- Genre: Drama Christmas
- Based on: Christmas Jars by Jason F. Wright
- Written by: Andrea Stevens
- Directed by: Jonathan Wright
- Starring: Jeni Ross Markian Tarasiuk
- Theme music composer: Christopher Guglick
- Country of origin: Canada
- Original language: English

Production
- Producers: Jesse Prupas Jonas Prupas Shane Boucher Andra Johnson Duke Michael A. Dunn Barry McLerran Misha Solomon
- Cinematography: Michael Tien
- Editor: Mark Arcieri
- Running time: 110 minutes
- Production company: Muse Entertainment Enterprises

Original release
- Network: Citytv
- Release: December 2019

= Christmas Jars =

2019 film directed by Jonathan Wright

Christmas Jars is a Canadian television film, directed by Jonathan Wright and released in 2019 in partnership with free streaming service BYUtv. Based on the 2005 novel by Jason F. Wright, the film stars Jeni Ross as Hope Jensen, a journalist investigating a phenomenon of jars of money being anonymously left on the doorsteps of needy families as Christmas gifts.

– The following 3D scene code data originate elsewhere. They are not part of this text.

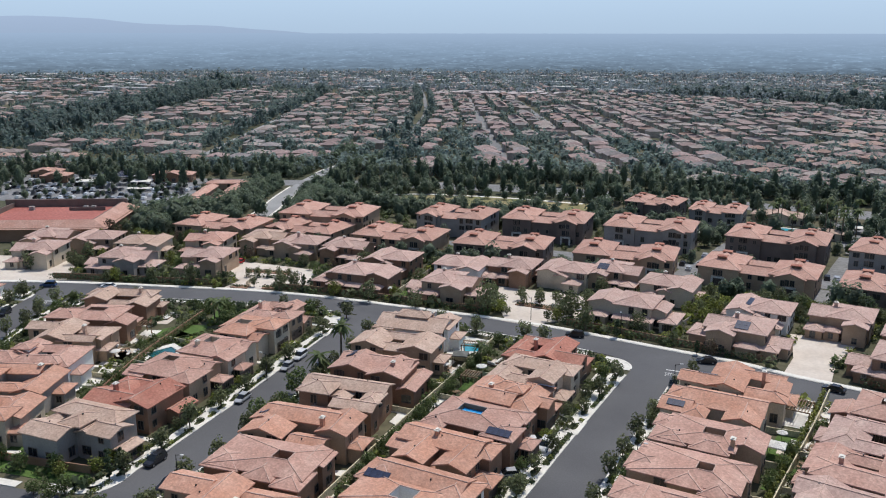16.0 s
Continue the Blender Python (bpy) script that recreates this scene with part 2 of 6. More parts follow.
def big_mesh(name, verts, faces, mat):
    """A mesh from arrays: verts (n, 3), faces (m, 3 or 4)."""
    me = bpy.data.meshes.new(name)
    k = faces.shape[1]
    me.vertices.add(len(verts))
    me.vertices.foreach_set("co", np.ascontiguousarray(verts, dtype=np.float32).ravel())
    me.loops.add(faces.size)
    me.loops.foreach_set("vertex_index", np.ascontiguousarray(faces, dtype=np.int32).ravel())
    me.polygons.add(len(faces))
    me.polygons.foreach_set("loop_start", np.arange(0, faces.size, k, dtype=np.int32))
    me.update(calc_edges=True)
    me.materials.append(mat)
    return me


def root(name, x, y, rot, label, category, group="", z=None):
    ob = new(name)
    ob.matrix_basis = pose(x, y, height(y) if z is None else z, 0, 0, rot)
    return tagged(ob, label, category, group)


def along(points, step):
    """Points every step metres on a broken line, with the way to the right of it."""
    out, left = [], 0.0
    for (ax, ay), (bx, by) in zip(points, points[1:]):
        far = math.hypot(bx - ax, by - ay)
        while left < far:
            k = left / far
            out.append((ax + (bx - ax) * k, ay + (by - ay) * k, (by - ay) / far, -(bx - ax) / far))
            left += step
        left -= far
    return out


def curve(points, step=4.0):
    """A smooth line through the points."""
    out = []
    p = [points[0], *points, points[-1]]
    for i in range(1, len(p) - 2):
        a, b, c, d = (Vector((*q, 0)) for q in p[i - 1 : i + 3])
        n = max(1, int((c - b).length / step))
        for k in range(n):
            t = k / n
            q = 0.5 * (2 * b + (c - a) * t + (2 * a - 5 * b + 4 * c - d) * t * t + (3 * b - a - 3 * c + d) * t**3)
            out.append((q.x, q.y))
    out.append(tuple(points[-1]))
    return out


def offset(points, d):
    """The line moved d metres to its right."""
    out = []
    for i, (x, y) in enumerate(points):
        a, b = points[max(0, i - 1)], points[min(len(points) - 1, i + 1)]
        far = math.hypot(b[0] - a[0], b[1] - a[1])
        out.append((x + d * (b[1] - a[1]) / far, y - d * (b[0] - a[0]) / far))
    return out


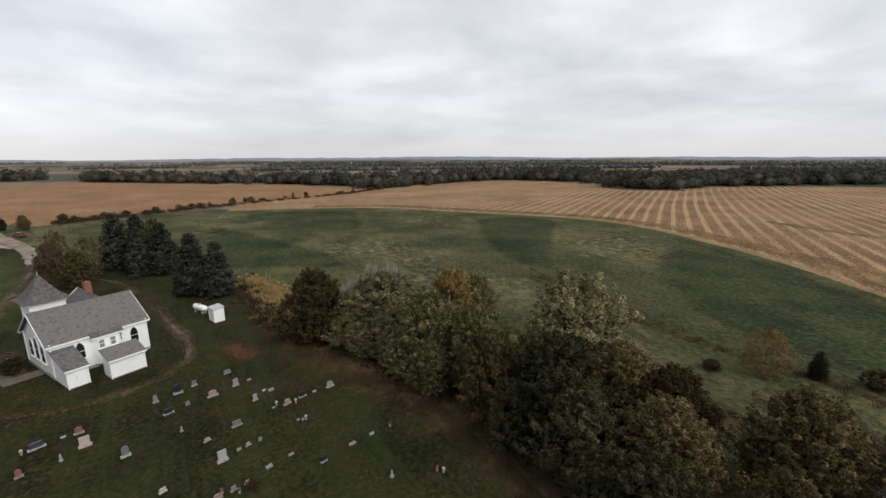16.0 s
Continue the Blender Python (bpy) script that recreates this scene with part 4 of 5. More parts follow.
def far_trees(name, spots, mat, label, seed=3, sprays=66, per=9, leaf=0.37):
    """Distant woodland: uneven crowns with leafy outlines, joined into one mesh."""
    rng = np.random.default_rng(seed)
    forms = far_forms(rng, sprays, per, leaf)
    vs, ns, fs, count = [], [], [], 0
    for i, (x, y, h, z) in enumerate(spots):
        v, f, m = forms[i % 6]
        a = rng.random() * 6.28
        c, s = math.cos(a), math.sin(a)
        w = h / 10 * rng.uniform(1.25, 1.95)
        vs.append(np.stack([(v[:, 0] * c - v[:, 1] * s) * w + x, (v[:, 0] * s + v[:, 1] * c) * w + y, v[:, 2] * h / 10 + z], -1))
        ns.append(np.stack([m[:, 0] * c - m[:, 1] * s, m[:, 0] * s + m[:, 1] * c, m[:, 2]], -1))
        fs.append(f + count)
        count += len(v)
    ob = part(name, mesh_of(name, np.concatenate(vs), np.concatenate(fs), normals=np.concatenate(ns)), mat)
    return tagged(ob, label, "woodland", kind="stuff")


def along(line, spacing, depth, hmin, hmax, seed, z=0.0):
    """Tree spots along a line, some metres deep."""
    rng = np.random.default_rng(seed)
    p = smooth_line(line, 12)
    s = np.concatenate([[0], np.cumsum(np.linalg.norm(np.diff(p, axis=0), axis=1))])
    out = []
    for d in np.arange(0, s[-1], spacing):
        x, y = np.interp(d, s, p[:, 0]), np.interp(d, s, p[:, 1])
        out.append((x + rng.normal(0, depth), y + rng.normal(0, depth), rng.uniform(hmin, hmax), z))
    return out


far_trees("tree_belt", along([(-300, 128), (-325, 180), (-348, 250), (-350, 320), (-300, 345), (-240, 335), (-195, 300), (-178, 292), (-175, 330), (-165, 385), (-120, 470), (-70, 590), (-10, 760)], 1.7, 9, 6, 14, 11),
          BELT, "belt of mixed autumn trees behind the stubble")
far_trees("tree_belt", along([(-330, 300), (-260, 350), (-180, 420), (-130, 560), (-60, 720), (40, 860), (160, 900)], 2.2, 14, 8, 13, 12), BELT, "second belt of dark trees behind the stubble")
far_trees("tree_belt", along([(-320, 142), (-395, 100), (-480, 25), (-545, -45), (-590, -70)], 1.8, 7, 4, 13, 13), BELT, "belt of trees behind the tan field")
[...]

The film's cast also includes Markian Tarasiuk as Hope's love interest Ian Maxwell.

The film was shot near Ottawa in early 2019. It premiered in December 2019 on BYUtv in the United States, and Citytv in Canada.

The film won the Canadian Screen Award for Best TV Movie at the 9th Canadian Screen Awards in 2021. Ross and Tarasiuk received nominations for Best Performance in a Television Movie, and Andrea Stevens was nominated for Best Writing in a TV Movie.